🤖 AI Summary
This work proposes JANUS, a cognitive architecture designed to address key challenges in conversational human–agent interaction—namely, difficulties in maintaining context, interpreting ambiguous requests, and ensuring verifiable responses. JANUS models interaction as a partially observable Markov decision process and integrates an inner speech mechanism with a persistent memory system through a modular controller. It uniquely combines inner speech, hierarchical memory, and explicit policy control to enable judgments of informational sufficiency, readiness for execution, and tool grounding. Semantic retrieval from memory and evidence-bundle constraints ensure responses are both faithful and auditable.

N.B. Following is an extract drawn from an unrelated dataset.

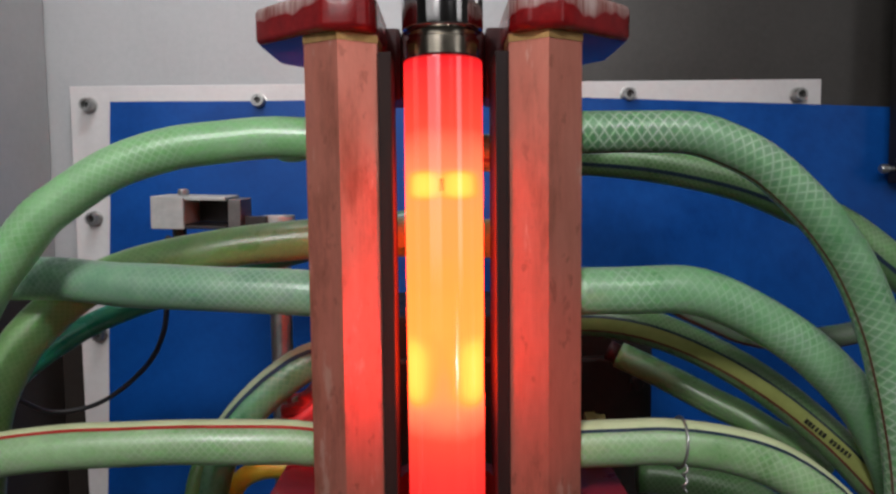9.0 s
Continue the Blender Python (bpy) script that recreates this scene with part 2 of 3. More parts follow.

Evaluated in a knowledge graph–driven dietary assistance scenario, module-level testing demonstrates high reference consistency and practical latency, validating the efficacy of hierarchical reasoning in long-term collaborative tasks.
📝 Abstract
Dialogue-based human-robot interaction requires robot cognitive assistants to maintain persistent user context, recover from underspecified requests, and ground responses in external evidence, while keeping intermediate decisions verifiable. In this paper we introduce JANUS, a cognitive architecture for assistive robots that models interaction as a partially observable Markov decision process and realizes control as a factored controller with typed interfaces. To this aim, Janus (i) decomposes the overall behavior into specialized modules, related to scope detection, intent recognition, memory, inner speech, query generation, and outer speech, and (ii) exposes explicit policies for information sufficiency, execution readiness, and tool grounding. A dedicated memory agent maintains a bounded recent-history buffer, a compact core memory, and an archival store with semantic retrieval, coupled through controlled consolidation and revision policies. Models inspired by the notion of inner speech in cognitive theories provide a control-oriented internal textual flow that validates parameter completeness and triggers clarification before grounding, while a faithfulness constraint ties robot-to-human claims to an evidence bundle combining working context and retrieved tool outputs. We evaluate JANUS through module-level unit tests in a dietary assistance domain grounded on a knowledge graph, reporting high agreement with curated references and practical latency profiles. These results support factored reasoning as a promising path to scalable, auditable, and evidence-grounded robot assistance over extended interaction horizons.